<<<<

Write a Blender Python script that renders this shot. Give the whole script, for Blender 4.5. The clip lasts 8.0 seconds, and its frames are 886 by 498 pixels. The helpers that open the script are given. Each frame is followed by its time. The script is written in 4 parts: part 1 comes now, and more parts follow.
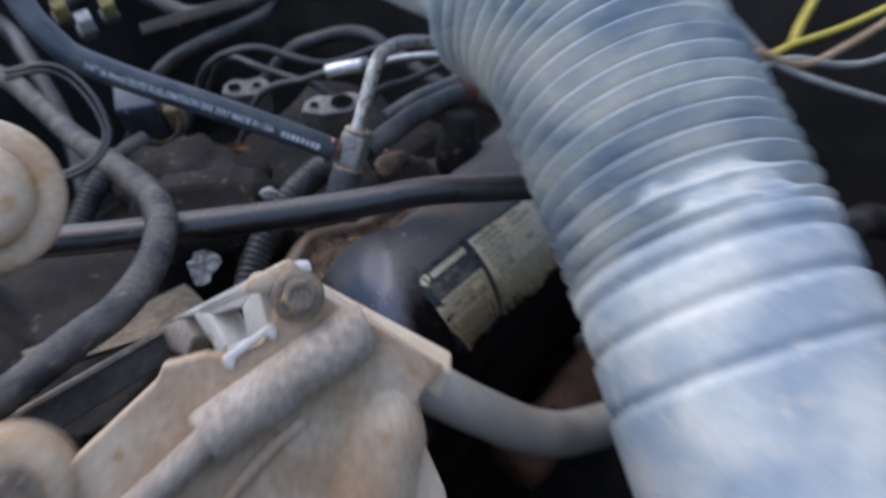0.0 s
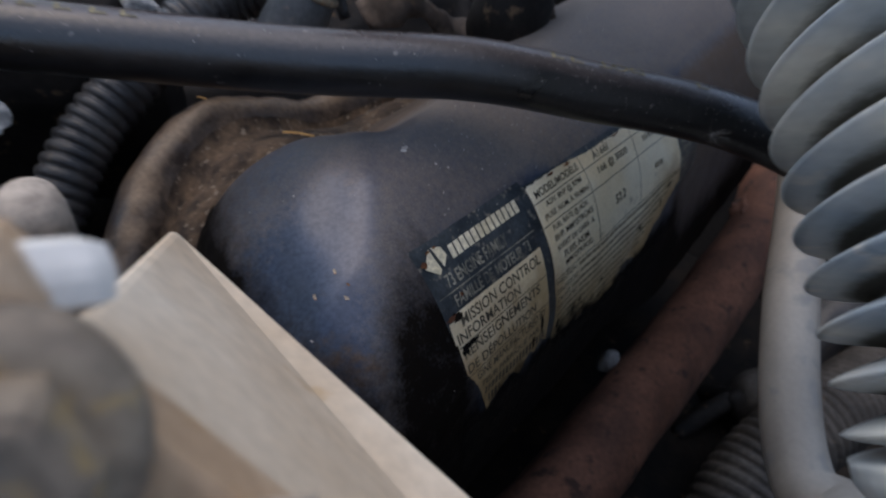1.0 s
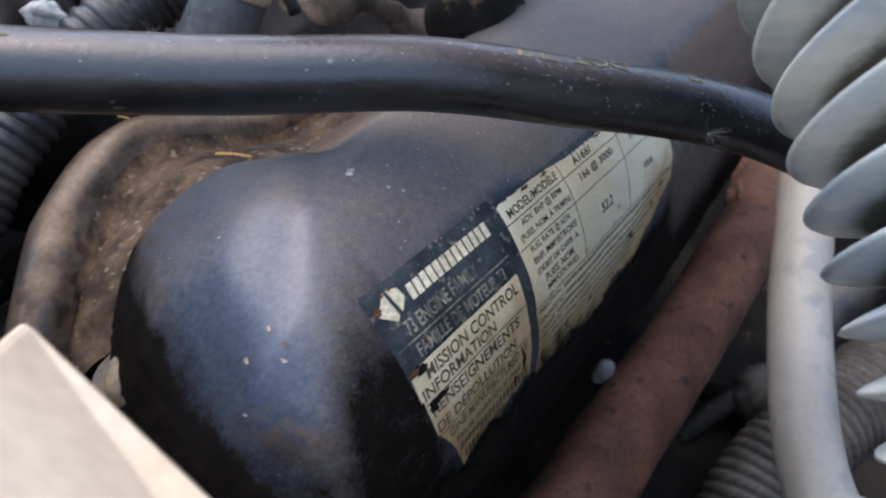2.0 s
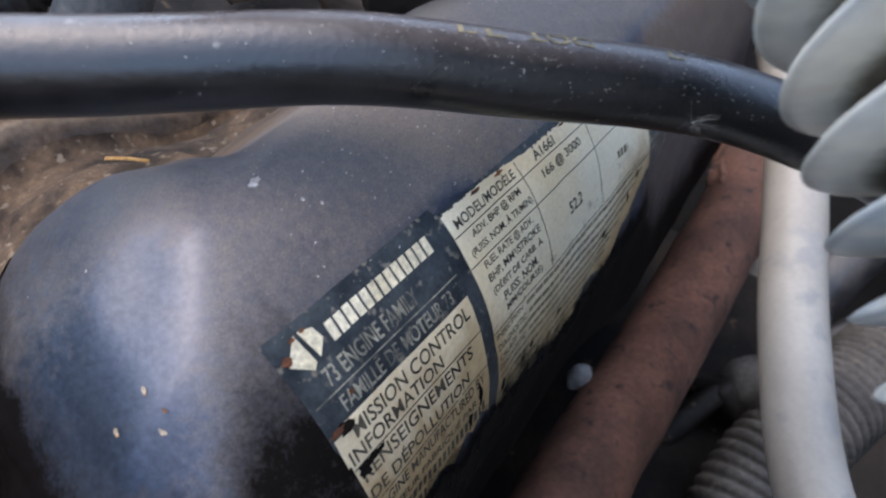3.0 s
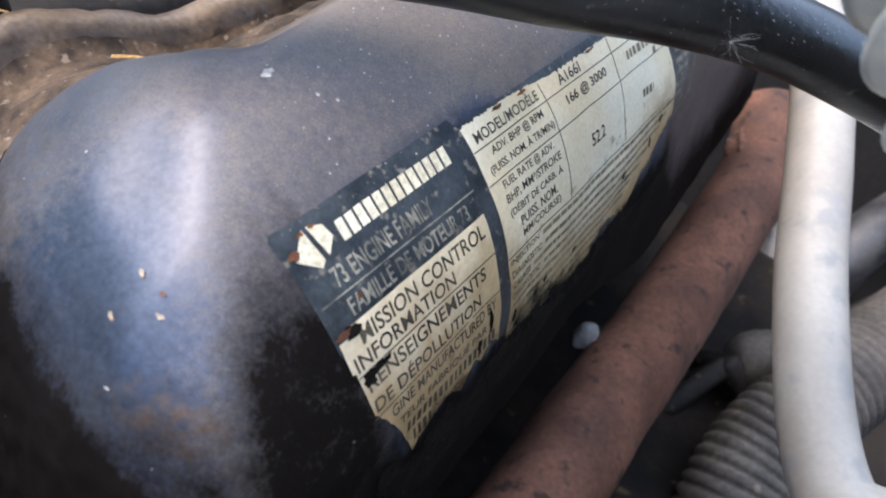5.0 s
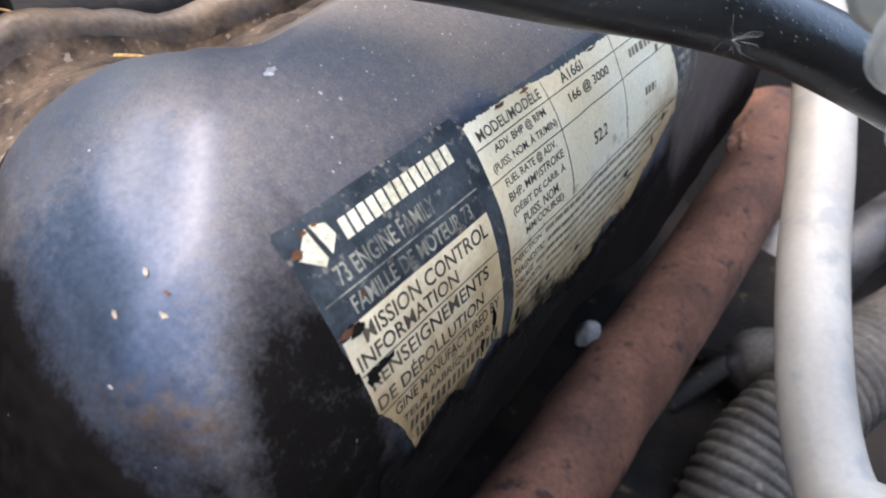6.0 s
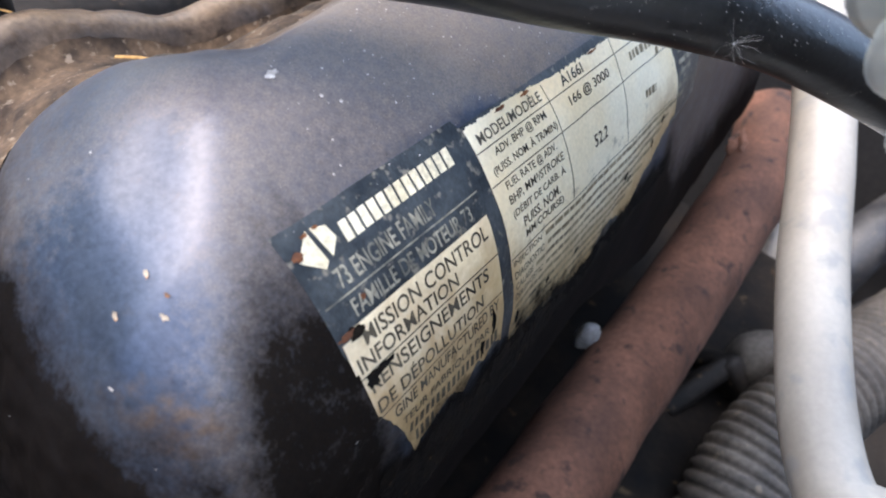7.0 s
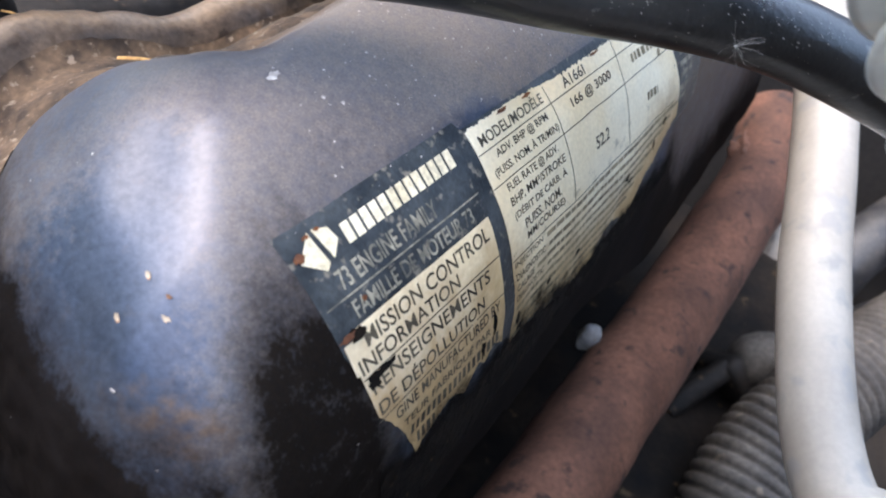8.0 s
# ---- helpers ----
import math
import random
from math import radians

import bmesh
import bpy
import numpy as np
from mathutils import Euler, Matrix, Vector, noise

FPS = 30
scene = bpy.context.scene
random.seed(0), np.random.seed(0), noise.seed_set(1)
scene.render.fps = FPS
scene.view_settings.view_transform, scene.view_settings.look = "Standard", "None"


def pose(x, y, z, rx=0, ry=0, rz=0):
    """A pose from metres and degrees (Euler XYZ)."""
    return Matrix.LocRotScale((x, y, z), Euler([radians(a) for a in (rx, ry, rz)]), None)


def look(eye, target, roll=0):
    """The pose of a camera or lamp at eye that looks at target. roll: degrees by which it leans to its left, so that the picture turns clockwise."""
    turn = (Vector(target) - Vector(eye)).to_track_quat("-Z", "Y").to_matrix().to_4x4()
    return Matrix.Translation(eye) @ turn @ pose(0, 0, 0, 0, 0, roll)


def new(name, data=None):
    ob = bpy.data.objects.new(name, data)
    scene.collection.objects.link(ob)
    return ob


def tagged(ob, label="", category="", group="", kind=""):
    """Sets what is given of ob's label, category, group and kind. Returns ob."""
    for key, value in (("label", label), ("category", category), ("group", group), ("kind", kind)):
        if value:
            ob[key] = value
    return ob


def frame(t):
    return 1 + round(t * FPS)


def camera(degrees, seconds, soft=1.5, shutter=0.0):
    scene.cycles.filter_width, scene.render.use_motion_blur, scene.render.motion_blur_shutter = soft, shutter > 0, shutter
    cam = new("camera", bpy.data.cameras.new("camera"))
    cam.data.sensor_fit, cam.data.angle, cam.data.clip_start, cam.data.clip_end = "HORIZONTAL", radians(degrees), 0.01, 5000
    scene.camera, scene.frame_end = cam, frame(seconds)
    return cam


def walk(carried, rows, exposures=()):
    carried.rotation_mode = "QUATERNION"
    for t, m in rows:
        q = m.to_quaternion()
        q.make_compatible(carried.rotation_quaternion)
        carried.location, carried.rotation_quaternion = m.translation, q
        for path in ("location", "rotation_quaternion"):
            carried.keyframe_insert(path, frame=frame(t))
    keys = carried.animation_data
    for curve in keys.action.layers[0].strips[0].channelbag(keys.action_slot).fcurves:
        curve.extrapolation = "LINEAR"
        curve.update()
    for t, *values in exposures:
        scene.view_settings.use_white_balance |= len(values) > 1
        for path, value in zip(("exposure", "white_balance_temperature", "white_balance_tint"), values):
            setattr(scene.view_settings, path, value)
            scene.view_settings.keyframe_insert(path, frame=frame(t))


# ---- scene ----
cam = camera(58.0, 8.0, soft=2.0, shutter=0.5)
cam.data.dof.use_dof, cam.data.dof.focus_distance, cam.data.dof.aperture_fstop = True, 0.185, 24.0
PATH = [
    (0.0, 0.0, 0.0, 1.25, 52.0, -0.0, 0.0),
    (0.1, -0.0097, 0.0463, 1.2271, 51.36, -0.97, 0.73),
    (0.2, -0.0218, 0.0789, 1.2057, 51.58, -2.22, 1.58),
    (0.3, -0.0327, 0.1091, 1.1907, 51.19, -2.33, 1.86),
    (0.5, -0.0379, 0.1549, 1.1596, 49.04, -6.01, 2.95),
    (0.7, -0.0287, 0.1828, 1.1361, 46.86, -7.97, 1.61),
    (0.8, -0.0298, 0.1882, 1.1219, 45.72, -10.51, 2.83),
    (1.0, -0.0361, 0.2046, 1.0992, 44.96, -13.18, 2.9),
    (1.5, -0.027, 0.2273, 1.0832, 44.53, -13.55, 1.78),
    (1.7, -0.0293, 0.23, 1.0869, 44.79, -12.17, 1.49),
    (2.8, -0.0117, 0.2666, 1.0781, 42.04, -10.42, -1.96),
    (3.0, -0.0124, 0.2697, 1.0698, 43.1, -11.4, -1.89),
    (3.5, -0.0131, 0.2716, 1.0636, 43.04, -11.3, -0.66),
    (4.0, -0.0116, 0.2677, 1.0589, 42.27, -12.36, -0.29),
    (4.5, -0.0116, 0.2642, 1.0542, 41.61, -13.2, 0.42),
    (6.0, -0.0121, 0.2642, 1.0539, 41.28, -13.07, 0.43),
    (6.5, -0.0121, 0.2641, 1.0545, 41.23, -13.17, 0.63),
    (7.0, -0.0122, 0.2643, 1.0543, 41.31, -13.18, 0.57),
    (7.5, -0.0121, 0.2642, 1.0544, 41.32, -13.18, 0.68),
    (8.0, -0.0123, 0.2644, 1.0545, 41.32, -13.19, 0.72),
]
walk(cam, [(t, pose(x, y, z, rx, ry, rz)) for t, x, y, z, rx, ry, rz in PATH],
     exposures=[(0.0, 1.38, 7000, 10), (0.4, 1.15, 7100, 10), (0.8, 0.98, 7300, 10), (1.2, 1.42, 7500, 10), (1.7, 2.1, 7500, 10), (2.8, 2.45, 7400, 10), (4.0, 2.86, 7600, 10), (8.0, 3.30, 7750, 10)])

# ---- daylight: bright open shade under the sky ----
world = bpy.data.worlds.new("sky")
scene.world = world
world.use_nodes = True
wn = world.node_tree.nodes
sky = wn.new("ShaderNodeTexSky")
sky.sky_type, sky.sun_disc = "NISHITA", False
sky.sun_elevation, sky.sun_rotation = radians(61), radians(297)
sky.altitude, sky.dust_density = 300, 1.5
world.node_tree.links.new(sky.outputs[0], wn["Background"].inputs[0])
wn["Background"].inputs[1].default_value = 0.15
sun = new("sun", bpy.data.lights.new("sun", "SUN"))
sun.data.energy, sun.data.angle, sun.data.color = 0.14, radians(120), (0.94, 0.97, 1.0)
sun.matrix_world = look((-1.0, 0.85, 2.95), (0, 0.35, 0.95))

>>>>

Omit the pictures and give the material again, exactly and in full.

Write a Blender Python script that renders this shot. Give the whole script, for Blender 4.5. The clip lasts 8.0 seconds, and its frames are 886 by 498 pixels. The helpers that open the script are given. Each frame is followed by its time. The script is written in 4 parts: part 1 comes now, and more parts follow.
0.0 s
1.0 s
2.0 s
3.0 s
5.0 s
6.0 s
7.0 s
8.0 s
# ---- helpers ----
import math
import random
from math import radians

import bmesh
import bpy
import numpy as np
from mathutils import Euler, Matrix, Vector, noise

FPS = 30
scene = bpy.context.scene
random.seed(0), np.random.seed(0), noise.seed_set(1)
scene.render.fps = FPS
scene.view_settings.view_transform, scene.view_settings.look = "Standard", "None"


def pose(x, y, z, rx=0, ry=0, rz=0):
    """A pose from metres and degrees (Euler XYZ)."""
    return Matrix.LocRotScale((x, y, z), Euler([radians(a) for a in (rx, ry, rz)]), None)


def look(eye, target, roll=0):
    """The pose of a camera or lamp at eye that looks at target. roll: degrees by which it leans to its left, so that the picture turns clockwise."""
    turn = (Vector(target) - Vector(eye)).to_track_quat("-Z", "Y").to_matrix().to_4x4()
    return Matrix.Translation(eye) @ turn @ pose(0, 0, 0, 0, 0, roll)


def new(name, data=None):
    ob = bpy.data.objects.new(name, data)
    scene.collection.objects.link(ob)
    return ob


def tagged(ob, label="", category="", group="", kind=""):
    """Sets what is given of ob's label, category, group and kind. Returns ob."""
    for key, value in (("label", label), ("category", category), ("group", group), ("kind", kind)):
        if value:
            ob[key] = value
    return ob


def frame(t):
    return 1 + round(t * FPS)


def camera(degrees, seconds, soft=1.5, shutter=0.0):
    scene.cycles.filter_width, scene.render.use_motion_blur, scene.render.motion_blur_shutter = soft, shutter > 0, shutter
    cam = new("camera", bpy.data.cameras.new("camera"))
    cam.data.sensor_fit, cam.data.angle, cam.data.clip_start, cam.data.clip_end = "HORIZONTAL", radians(degrees), 0.01, 5000
    scene.camera, scene.frame_end = cam, frame(seconds)
    return cam


def walk(carried, rows, exposures=()):
    carried.rotation_mode = "QUATERNION"
    for t, m in rows:
        q = m.to_quaternion()
        q.make_compatible(carried.rotation_quaternion)
        carried.location, carried.rotation_quaternion = m.translation, q
        for path in ("location", "rotation_quaternion"):
            carried.keyframe_insert(path, frame=frame(t))
    keys = carried.animation_data
    for curve in keys.action.layers[0].strips[0].channelbag(keys.action_slot).fcurves:
        curve.extrapolation = "LINEAR"
        curve.update()
    for t, *values in exposures:
        scene.view_settings.use_white_balance |= len(values) > 1
        for path, value in zip(("exposure", "white_balance_temperature", "white_balance_tint"), values):
            setattr(scene.view_settings, path, value)
            scene.view_settings.keyframe_insert(path, frame=frame(t))


# ---- scene ----
cam = camera(58.0, 8.0, soft=2.0, shutter=0.5)
cam.data.dof.use_dof, cam.data.dof.focus_distance, cam.data.dof.aperture_fstop = True, 0.185, 24.0
PATH = [
    (0.0, 0.0, 0.0, 1.25, 52.0, -0.0, 0.0),
    (0.1, -0.0097, 0.0463, 1.2271, 51.36, -0.97, 0.73),
    (0.2, -0.0218, 0.0789, 1.2057, 51.58, -2.22, 1.58),
    (0.3, -0.0327, 0.1091, 1.1907, 51.19, -2.33, 1.86),
    (0.5, -0.0379, 0.1549, 1.1596, 49.04, -6.01, 2.95),
    (0.7, -0.0287, 0.1828, 1.1361, 46.86, -7.97, 1.61),
    (0.8, -0.0298, 0.1882, 1.1219, 45.72, -10.51, 2.83),
    (1.0, -0.0361, 0.2046, 1.0992, 44.96, -13.18, 2.9),
    (1.5, -0.027, 0.2273, 1.0832, 44.53, -13.55, 1.78),
    (1.7, -0.0293, 0.23, 1.0869, 44.79, -12.17, 1.49),
    (2.8, -0.0117, 0.2666, 1.0781, 42.04, -10.42, -1.96),
    (3.0, -0.0124, 0.2697, 1.0698, 43.1, -11.4, -1.89),
    (3.5, -0.0131, 0.2716, 1.0636, 43.04, -11.3, -0.66),
    (4.0, -0.0116, 0.2677, 1.0589, 42.27, -12.36, -0.29),
    (4.5, -0.0116, 0.2642, 1.0542, 41.61, -13.2, 0.42),
    (6.0, -0.0121, 0.2642, 1.0539, 41.28, -13.07, 0.43),
    (6.5, -0.0121, 0.2641, 1.0545, 41.23, -13.17, 0.63),
    (7.0, -0.0122, 0.2643, 1.0543, 41.31, -13.18, 0.57),
    (7.5, -0.0121, 0.2642, 1.0544, 41.32, -13.18, 0.68),
    (8.0, -0.0123, 0.2644, 1.0545, 41.32, -13.19, 0.72),
]
walk(cam, [(t, pose(x, y, z, rx, ry, rz)) for t, x, y, z, rx, ry, rz in PATH],
     exposures=[(0.0, 1.38, 7000, 10), (0.4, 1.15, 7100, 10), (0.8, 0.98, 7300, 10), (1.2, 1.42, 7500, 10), (1.7, 2.1, 7500, 10), (2.8, 2.45, 7400, 10), (4.0, 2.86, 7600, 10), (8.0, 3.30, 7750, 10)])

# ---- daylight: bright open shade under the sky ----
world = bpy.data.worlds.new("sky")
scene.world = world
world.use_nodes = True
wn = world.node_tree.nodes
sky = wn.new("ShaderNodeTexSky")
sky.sky_type, sky.sun_disc = "NISHITA", False
sky.sun_elevation, sky.sun_rotation = radians(61), radians(297)
sky.altitude, sky.dust_density = 300, 1.5
world.node_tree.links.new(sky.outputs[0], wn["Background"].inputs[0])
wn["Background"].inputs[1].default_value = 0.15
sun = new("sun", bpy.data.lights.new("sun", "SUN"))
sun.data.energy, sun.data.angle, sun.data.color = 0.14, radians(120), (0.94, 0.97, 1.0)
sun.matrix_world = look((-1.0, 0.85, 2.95), (0, 0.35, 0.95))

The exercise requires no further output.